Why Deezer's US Strategy Is Smarter Than You Might Think

Photo of Mark Mulligan
by Mark Mulligan

Long stuck in Spotify’s shadow, Deezer has been quietly repositioning itself over recent months with some key strategic moves. Two of these are focused around the US, a crowded and highly competitive market that the recently departed CEO Axel Dauchez had controversially ignored in favour of just about every other country on the planet. It was an idiosyncratic move but one that made sense while Deezer focused on trying to grow in places where it didn’t have to compete head on with their Swedish nemesis. Now the US is firmly set in Deezer’s sights but with a strategy that is both nuanced and smart.

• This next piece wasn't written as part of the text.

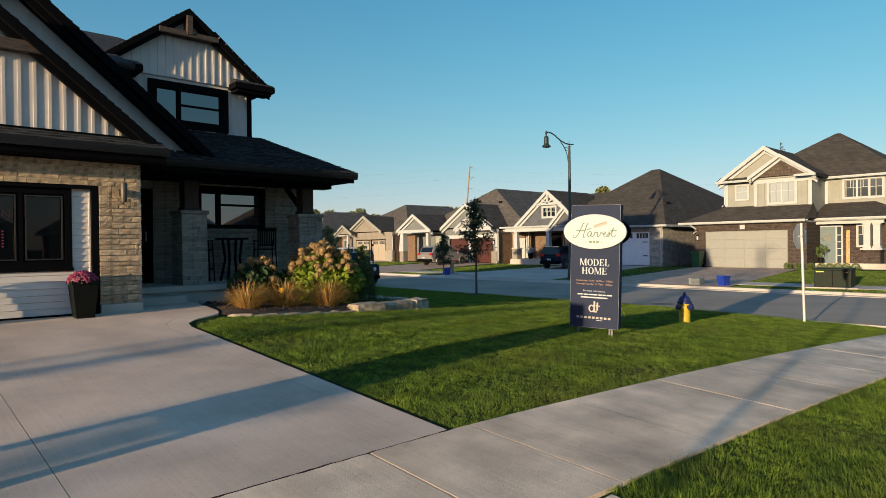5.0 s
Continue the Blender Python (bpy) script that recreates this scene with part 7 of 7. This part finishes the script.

The first move was Deezer’s September announcement that it was partnering with Sonos to bring a high quality audio streaming service to the US, exclusively through the Sonos, discounted from $19.99 to $9.99. Now Deezer has added another US hardware partnership, this time with Bose with the standard Deezer offering, but discounted to $5 a month. With these two partnerships Deezer has cleverly shoehorned itself into the US market with a strategy with multiple benefits:

Proven channel partners: Sonos and Bose may not be mass market products but they have strong adoption within music aficionados and have proven routes to market

A segmented product strategy: Deezer now has a clearly differentiated low and high end product. Meanwhile the rest of the market differentiates on price between mobile and desktop. Deezer has pricing strategy for 2014, the rest have pricing strategy from 2008

Going straight into the home: Headphone based listening is just one consumption pattern and it neglects the home. Deezer understand the importance of music hardware integration to give streaming music relevance and context that is not confined by portable devices that spend more time being used out of the home than in it. Spotify of course also gets this cf Spotify Connect

Still targeting the high end: $5 might sound like a mass market price point but it is still an aficionado price point. Only 20% of US consumers spend more than $3.30 a month. So $5 should unlock some new customers in the higher but not super high end. At which point labels should be paying attention and considering what a mass market price point is (hint it’s $3)

Deezer is not about to replace Spotify as the leading subscription in the US but it is showing that innovative strategies are necessary to unlock the remaining growth potential in the premium subscription market.